Griffin was a shadow of his former self after that savage knockout, and his 14-3 career began to disintegrate, producing a 2-4 run that included a first-round KO loss to Bart Palaszewski and TKO stoppage against ‘JZ’ Cavalcante, before stepping away from the sport in 2014 at just 30 years of age.
Sam Stout vs KJ Noons
Given that he’s no stranger to stand-up battles, it’s impressive to note that Sam Stout actually went 30 fights over an 11-year period without ever losing to strikes.
His chin did finally give out on him though, with KJ Noons being the man responsible at the TUF Nations Finale in 2014.
Noons clocked Stout with a right hook that dropped him, then sealed the KO finish with vicious ground and pound strikes just 30 seconds into the fight. Stout was so dazed afterwards that he was unaware the fight was over and tried to grapple with the referee.
Stout took almost a year out after that, but it didn’t help as Ross Pearson KO’d him in similar fashion upon his return, then Frankie Perez TKO’d him in 54 seconds, which made up his mind he’d have to hang up his gloves:
“I clearly can’t take a punch the same way I used to, so the decision wasn’t that hard for me,” Stout acknowledged after his last fight.

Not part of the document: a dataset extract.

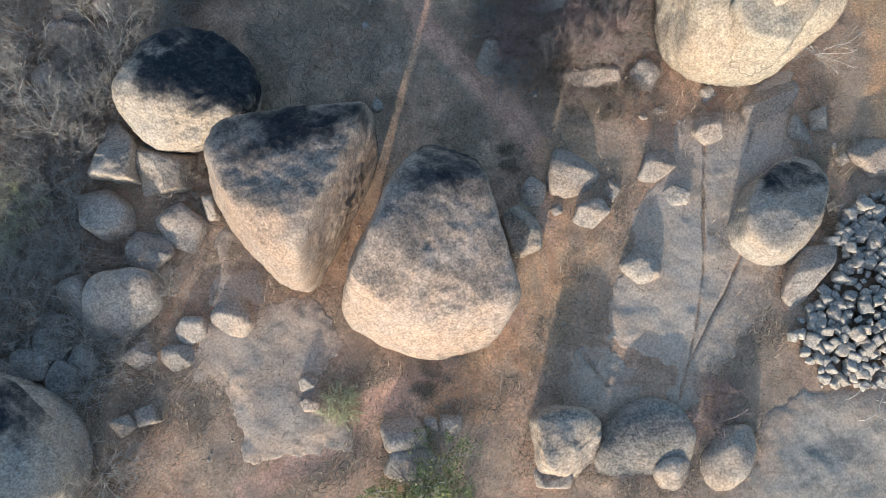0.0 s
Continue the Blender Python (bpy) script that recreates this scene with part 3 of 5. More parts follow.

Nate Marquardt Vs Jake Ellenberger
Nate Marquardt is one of the most experienced combatants in the UFC with over 50 career fights under his belt in a 17 year stint as a professional. An impressive resume, but one that eventually had to take it’s toll.
For Marquardt, that moment arrived when he returned to the UFC after a brief stint in Strikeforce in 2013, at which point he had only lost by strikes once in 45 fights.
Marquardt faced Jake Ellenberger at UFC 158, and midway through the opening round his legs gave out when he was caught with a clean right hook.
On his knees and still dazed, Marquardt groggily tried to reach for his opponent’s legs, but Ellenberger blasted him with repeated right hands, with a final blow behind the ear faceplanting him onto the mat unconscious.
The damage had been done and others would go on to exploit it, with Hector Lombard KO’ing him in the first round of his next fight, as well as being TKO’d by Kelvin Gastelum, and most recently, Thiago Santos.